Crypto comes to Swift's annual conference.
The attendance of cryptocurrency and distributed ledger technology provider Ripple at Sibos in Sydney in October added further grist to the rumor mill of a potential tie-up between the banking alternative for cross-border payments and Swift, the financial messaging network owned by the global banks.
Ripple is no stranger to Sibos, Swift’s annual exhibition and conference. But in Toronto last year, it staged its own rival event at the same time as Sibos. This year, the fact that Santander, one of its banking partners, announced its adoption of Swift’s global payments innovation (gpi) initiative for cross-border payments resulted in speculation that Swift and Ripple would use the event in Sydney to announce some form of partnership.
No such announcement was forthcoming from Sibos by press-time. However, Marcus Treacher, Ripple’s global head of strategic accounts, took to Twitter during the event in Sydney, saying it was “Time to embrace the new, rather than propping up the old.”
Treacher was responding to a comment made by Jeremy Light, former European payments head at Accenture, who tweeted: “Those who believe SWIFT gpi is the new norm understand how to preserve the status quo—expensive, uncertain, indirect, batch, low volume, error-prone, breach prone—but misunderstand payments and where they are heading.”
Despite Ripple’s challenge to traditional correspondent banking models in cross-border payments, Sankar Krishnan, executive vice president of Capital Markets and Banking at Capgemini, says Swift and Ripple may still come together. “Swift is such a progressive organization that it has the ability to collaborate and compete at the same time,” he explains. “It was one of the early organizations to support the concept of a cryptocurrency. I will not be surprised if Swift and Ripple collaborate for the common benefits of their customers and shareholders.”

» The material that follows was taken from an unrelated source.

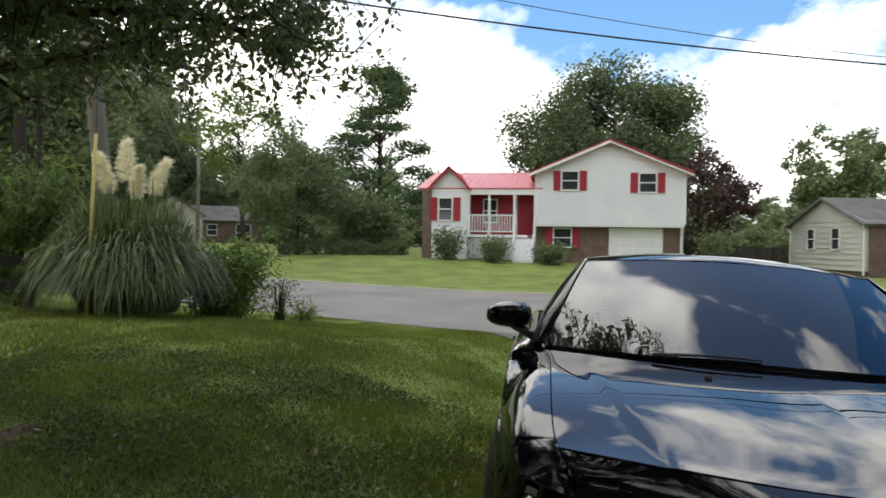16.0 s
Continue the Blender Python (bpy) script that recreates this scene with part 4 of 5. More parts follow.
rng = np.random.default_rng(7)
B = (0.10, 5.0, ground_z(0.1, 5.0) - 0.02)
limbs = [
    ((0.05, 0.0, 0.74), [(0.40, 0.05, 1.10), (0.90, 0.1, 1.50), (1.4, 0.05, 2.06), (2.4, -0.3, 2.45), (3.5, -0.8, 2.7)], 4.0, 0.092),
    ((0.08, -0.02, 1.25), [(0.7, -0.35, 1.95), (1.5, -0.85, 2.45), (2.5, -1.45, 2.75), (3.25, -1.9, 2.75)], 4.3, 0.052),
    ((0.06, -0.02, 1.5), [(0.8, -0.6, 2.6), (1.7, -1.2, 3.2), (2.9, -1.75, 3.5)], 4.0, 0.045),
    ((0.05, -0.04, 1.6), [(0.6, -0.9, 2.5), (1.2, -1.7, 2.95), (1.9, -2.3, 3.05)], 4.0, 0.06),
    ((0.06, 0.0, 1.7), [(0.7, -0.7, 2.9), (1.6, -1.4, 3.7), (2.6, -2.0, 4.2)], 4.0, 0.045),
    ((0.08, 0.0, 1.6), [(0.8, 0.2, 2.7), (1.9, 0.1, 3.4), (3.1, -0.3, 3.8)], 4.0, 0.045),
    ((0.05, 0.05, 2.0), [(0.9, -0.2, 3.6), (2.0, -0.7, 4.5), (3.0, -1.0, 5.0)], 4.0, 0.045),
    ((1.5, 0.05, 2.0), [(2.1, 0.35, 2.5), (2.8, 0.4, 2.9), (3.4, 0.3, 3.2)], 3.0, 0.045),
    ((-0.08, 0.02, 0.80), [(-0.24, 0.12, 1.35), (-0.45, 0.2, 2.0), (-0.75, 0.25, 2.9), (-1.3, 0.3, 3.8)], 3.6, 0.048),
    ((-0.07, 0.0, 1.1), (-0.62, -0.25, 0.75), 3.4, 0.038),
    ((-0.10, -0.03, 0.60), [(-0.20, -0.05, 1.6), (-0.3, -0.1, 2.8), (-0.35, -0.25, 4.2), (-0.5, -0.4, 5.4)], 4.8, 0.095),
    ((-0.03, 0.05, 0.60), [(-0.06, 0.08, 1.6), (-0.06, 0.12, 2.8), (0.2, 0.25, 4.2), (0.35, 0.4, 5.6)], 4.8, 0.10),
    ((0.09, -0.03, 0.60), [(0.17, -0.04, 1.6), (0.28, 0.0, 2.6), (0.5, 0.05, 4.0), (0.9, 0.1, 5.2)], 4.6, 0.085),
    ((0.04, -0.08, 0.60), [(0.05, -0.13, 1.6), (0.1, -0.25, 2.5), (0.3, -0.8, 3.9), (0.5, -1.3, 4.9)], 4.6, 0.07),
    ((0.05, 0.05, 1.7), (0.25, 0.45, 0.9), 4.0, 0.06),
    ((0.02, -0.08, 1.9), (0.10, -0.65, 0.75), 3.6, 0.055),
    ((0.10, 0.0, 2.2), (0.72, 0.32, 0.65), 3.4, 0.032),
    ((0.10, 0.0, 2.3), (0.68, -0.40, 0.55), 3.6, 0.05),
    ((-0.12, 0.0, 2.2), (-0.7, 0.30, 0.55), 3.0, 0.05),
    ((-0.14, 0.0, 2.3), (-0.45, -0.60, 0.55), 2.8, 0.045),
    ((-0.15, 0.0, 2.6), (-0.75, -0.10, 0.40), 3.0, 0.045),
    ((0.08, 0.0, 3.0), (0.5, -0.35, 0.7), 3.4, 0.032),
    ((-0.10, -0.05, 1.4), [(-0.8, -0.6, 2.5), (-1.6, -1.2, 3.3), (-2.4, -1.6, 4.0)], 3.4, 0.032),
    ((-0.12, 0.02, 1.5), [(-0.9, 0.1, 2.7), (-1.9, 0.0, 3.7), (-2.8, -0.2, 4.5)], 3.4, 0.032),
    ((0.0, -0.1, 1.8), [(-0.2, -1.2, 3.1), (-0.4, -2.2, 3.9), (-0.5, -3.0, 4.4)], 3.4, 0.032),
    ((-0.1, -0.1, 2.6), [(-0.8, -1.4, 4.1), (-1.6, -2.6, 5.0), (-2.3, -3.4, 5.2)], 3.4, 0.032),
    ((0.0, -0.1, 2.5), [(-0.4, -1.6, 4.2), (-0.9, -2.9, 5.0), (-1.2, -3.9, 5.1)], 3.4, 0.032),
    ((-0.1, -0.05, 2.5), [(-1.4, -0.9, 4.0), (-2.6, -1.7, 4.9), (-3.4, -2.3, 5.1)], 3.4, 0.032),
    ((0.06, 0.0, 2.2), [(0.4, -0.1, 3.3), (0.9, -0.2, 4.2), (1.4, -0.3, 5.0)], 3.4, 0.032),
    ((0.05, -0.05, 2.3), [(0.3, -0.4, 3.6), (0.6, -0.7, 4.6), (0.9, -1.0, 5.5)], 3.4, 0.032),
    ((0.08, 0.0, 2.2), [(0.7, 0.2, 3.4), (1.4, 0.3, 4.4), (2.1, 0.3, 5.2)], 3.4, 0.032),
    ((0.06, -0.05, 2.1), [(0.7, -0.6, 3.3), (1.3, -1.1, 4.2), (1.8, -1.5, 5.0)], 3.4, 0.032),
    ((0.02, 0.02, 2.6), [(0.2, 0.1, 4.0), (0.4, 0.2, 5.1), (0.5, 0.2, 6.2)], 3.4, 0.032),
    ((-0.1, -0.1, 2.7), [(-1.2, -2.2, 4.4), (-1.8, -4.0, 5.0), (-2.0, -5.6, 5.0)], 3.4, 0.032),
    ((-0.1, -0.1, 2.8), [(-1.0, -2.0, 4.6), (-1.4, -3.6, 5.2), (-1.5, -5.0, 5.3)], 3.4, 0.032),
    ((-0.1, -0.1, 2.6), [(-1.6, -1.8, 4.2), (-2.6, -3.4, 4.9), (-3.2, -4.9, 4.9)], 3.4, 0.032),
    ((-0.1, -0.1, 2.6), [(-1.9, -1.4, 4.1), (-3.2, -2.6, 4.8), (-4.2, -3.6, 5.0)], 3.4, 0.032),
    ((-0.1, -0.1, 2.4), [(-0.9, -1.2, 3.8), (-1.6, -2.2, 4.8), (-2.1, -2.9, 5.4)], 3.4, 0.032),
    ((0.05, -0.1, 2.4), [(0.5, -1.6, 3.7), (0.9, -2.9, 4.3), (1.1, -3.9, 4.4)], 3.4, 0.032),
    ((0.05, -0.1, 2.5), [(0.8, -1.5, 3.9), (1.4, -2.7, 4.5), (1.8, -3.6, 4.7)], 3.4, 0.032),
    ((0.0, -0.1, 2.5), [(0.2, -1.7, 3.8), (0.3, -3.1, 4.3), (0.4, -4.2, 4.4)], 3.4, 0.032),
]
tree_main = near_tree("shade_tree", B, rng, limbs, LEAF, "dark multi-stemmed shade tree with spreading leafy limbs on the lawn", 0.138, [(-0.03, 0, -0.1), (0.0, 0.0, 0.2), (0.02, 0, 0.5), (0.02, 0, 0.85), (0.01, 0.0, 1.15), (0.01, 0.0, 1.5), (0.01, 0.0, 2.0)], per_twig=18, twigs=8, subs=10, sub_len=1.15)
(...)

Krishnan says that Ripple had already integrated its services with banks, and that it would be positive for Swift to promote Ripple as a payments protocol alongside other mechanisms. “Given that Ripple is open source, it is easy for Swift and Swift banks to integrate with, and together they could be a formidable player,” he says. For Ripple, Krishnan says there is no better distribution partner than Swift.